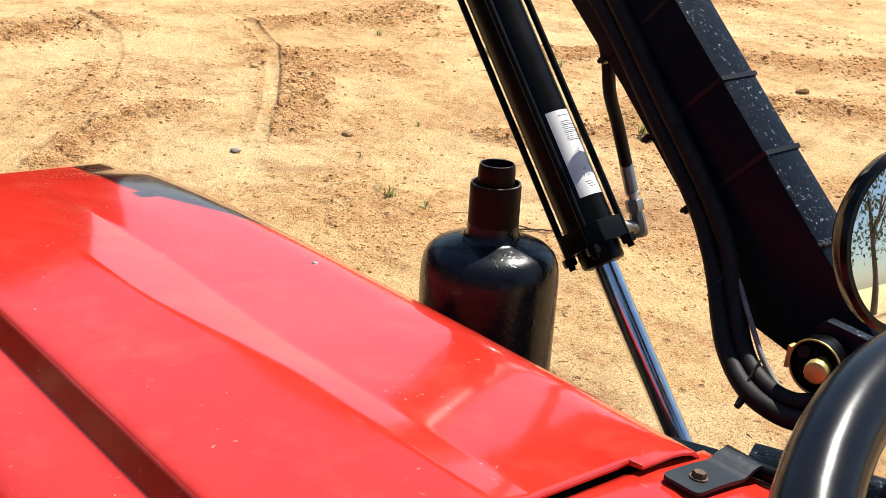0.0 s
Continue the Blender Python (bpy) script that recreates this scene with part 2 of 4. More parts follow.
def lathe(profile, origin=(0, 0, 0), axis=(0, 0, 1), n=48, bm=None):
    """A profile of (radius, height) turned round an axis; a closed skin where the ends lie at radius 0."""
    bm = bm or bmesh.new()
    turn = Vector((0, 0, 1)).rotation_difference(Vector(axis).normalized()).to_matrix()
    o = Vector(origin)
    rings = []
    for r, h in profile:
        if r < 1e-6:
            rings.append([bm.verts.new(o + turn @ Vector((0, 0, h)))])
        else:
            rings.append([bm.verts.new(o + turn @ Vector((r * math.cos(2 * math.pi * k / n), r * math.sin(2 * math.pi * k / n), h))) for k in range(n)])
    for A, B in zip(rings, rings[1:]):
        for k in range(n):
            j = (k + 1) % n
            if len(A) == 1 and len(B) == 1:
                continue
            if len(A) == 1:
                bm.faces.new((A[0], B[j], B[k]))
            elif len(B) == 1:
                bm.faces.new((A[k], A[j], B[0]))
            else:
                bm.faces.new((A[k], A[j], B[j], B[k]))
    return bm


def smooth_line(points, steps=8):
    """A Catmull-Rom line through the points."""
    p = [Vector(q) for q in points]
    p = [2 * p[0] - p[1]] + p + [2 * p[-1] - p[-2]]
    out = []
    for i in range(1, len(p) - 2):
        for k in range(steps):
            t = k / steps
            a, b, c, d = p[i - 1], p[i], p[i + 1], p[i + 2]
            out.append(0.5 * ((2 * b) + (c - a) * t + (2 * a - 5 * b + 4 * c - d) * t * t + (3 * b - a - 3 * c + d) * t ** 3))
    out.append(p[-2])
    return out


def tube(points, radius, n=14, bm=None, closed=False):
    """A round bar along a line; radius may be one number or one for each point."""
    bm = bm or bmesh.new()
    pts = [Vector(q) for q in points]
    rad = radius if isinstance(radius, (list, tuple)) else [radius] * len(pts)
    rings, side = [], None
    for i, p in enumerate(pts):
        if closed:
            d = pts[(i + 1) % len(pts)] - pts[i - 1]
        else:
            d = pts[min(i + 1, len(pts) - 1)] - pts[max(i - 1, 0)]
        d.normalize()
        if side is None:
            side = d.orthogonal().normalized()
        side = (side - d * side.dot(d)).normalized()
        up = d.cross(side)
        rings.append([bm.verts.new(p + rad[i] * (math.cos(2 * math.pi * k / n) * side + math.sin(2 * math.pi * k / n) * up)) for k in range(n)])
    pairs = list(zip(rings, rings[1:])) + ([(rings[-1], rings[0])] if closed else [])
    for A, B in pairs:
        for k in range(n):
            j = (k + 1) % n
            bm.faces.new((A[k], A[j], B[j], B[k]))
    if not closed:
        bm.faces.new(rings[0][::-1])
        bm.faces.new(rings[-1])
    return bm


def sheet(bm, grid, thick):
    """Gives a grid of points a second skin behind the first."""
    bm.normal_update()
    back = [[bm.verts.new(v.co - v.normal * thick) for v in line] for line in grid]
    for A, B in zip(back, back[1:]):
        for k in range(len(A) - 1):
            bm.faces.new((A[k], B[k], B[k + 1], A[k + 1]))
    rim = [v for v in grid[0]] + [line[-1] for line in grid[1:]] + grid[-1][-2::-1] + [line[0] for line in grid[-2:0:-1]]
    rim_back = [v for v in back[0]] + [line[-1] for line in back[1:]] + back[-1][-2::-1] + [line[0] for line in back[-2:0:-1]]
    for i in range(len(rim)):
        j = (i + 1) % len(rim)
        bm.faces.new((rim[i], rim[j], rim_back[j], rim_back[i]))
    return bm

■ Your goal
Make an exact copy of the data above, pictures excluded.

■ Expected answer
0.0 s
Continue the Blender Python (bpy) script that recreates this scene with part 2 of 4. More parts follow.
def lathe(profile, origin=(0, 0, 0), axis=(0, 0, 1), n=48, bm=None):
    """A profile of (radius, height) turned round an axis; a closed skin where the ends lie at radius 0."""
    bm = bm or bmesh.new()
    turn = Vector((0, 0, 1)).rotation_difference(Vector(axis).normalized()).to_matrix()
    o = Vector(origin)
    rings = []
    for r, h in profile:
        if r < 1e-6:
            rings.append([bm.verts.new(o + turn @ Vector((0, 0, h)))])
        else:
            rings.append([bm.verts.new(o + turn @ Vector((r * math.cos(2 * math.pi * k / n), r * math.sin(2 * math.pi * k / n), h))) for k in range(n)])
    for A, B in zip(rings, rings[1:]):
        for k in range(n):
            j = (k + 1) % n
            if len(A) == 1 and len(B) == 1:
                continue
            if len(A) == 1:
                bm.faces.new((A[0], B[j], B[k]))
            elif len(B) == 1:
                bm.faces.new((A[k], A[j], B[0]))
            else:
                bm.faces.new((A[k], A[j], B[j], B[k]))
    return bm


def smooth_line(points, steps=8):
    """A Catmull-Rom line through the points."""
    p = [Vector(q) for q in points]
    p = [2 * p[0] - p[1]] + p + [2 * p[-1] - p[-2]]
    out = []
    for i in range(1, len(p) - 2):
        for k in range(steps):
            t = k / steps
            a, b, c, d = p[i - 1], p[i], p[i + 1], p[i + 2]
            out.append(0.5 * ((2 * b) + (c - a) * t + (2 * a - 5 * b + 4 * c - d) * t * t + (3 * b - a - 3 * c + d) * t ** 3))
    out.append(p[-2])
    return out


def tube(points, radius, n=14, bm=None, closed=False):
    """A round bar along a line; radius may be one number or one for each point."""
    bm = bm or bmesh.new()
    pts = [Vector(q) for q in points]
    rad = radius if isinstance(radius, (list, tuple)) else [radius] * len(pts)
    rings, side = [], None
    for i, p in enumerate(pts):
        if closed:
            d = pts[(i + 1) % len(pts)] - pts[i - 1]
        else:
            d = pts[min(i + 1, len(pts) - 1)] - pts[max(i - 1, 0)]
        d.normalize()
        if side is None:
            side = d.orthogonal().normalized()
        side = (side - d * side.dot(d)).normalized()
        up = d.cross(side)
        rings.append([bm.verts.new(p + rad[i] * (math.cos(2 * math.pi * k / n) * side + math.sin(2 * math.pi * k / n) * up)) for k in range(n)])
    pairs = list(zip(rings, rings[1:])) + ([(rings[-1], rings[0])] if closed else [])
    for A, B in pairs:
        for k in range(n):
            j = (k + 1) % n
            bm.faces.new((A[k], A[j], B[j], B[k]))
    if not closed:
        bm.faces.new(rings[0][::-1])
        bm.faces.new(rings[-1])
    return bm


def sheet(bm, grid, thick):
    """Gives a grid of points a second skin behind the first."""
    bm.normal_update()
    back = [[bm.verts.new(v.co - v.normal * thick) for v in line] for line in grid]
    for A, B in zip(back, back[1:]):
        for k in range(len(A) - 1):
            bm.faces.new((A[k], B[k], B[k + 1], A[k + 1]))
    rim = [v for v in grid[0]] + [line[-1] for line in grid[1:]] + grid[-1][-2::-1] + [line[0] for line in grid[-2:0:-1]]
    rim_back = [v for v in back[0]] + [line[-1] for line in back[1:]] + back[-1][-2::-1] + [line[0] for line in back[-2:0:-1]]
    for i in range(len(rim)):
        j = (i + 1) % len(rim)
        bm.faces.new((rim[i], rim[j], rim_back[j], rim_back[i]))
    return bm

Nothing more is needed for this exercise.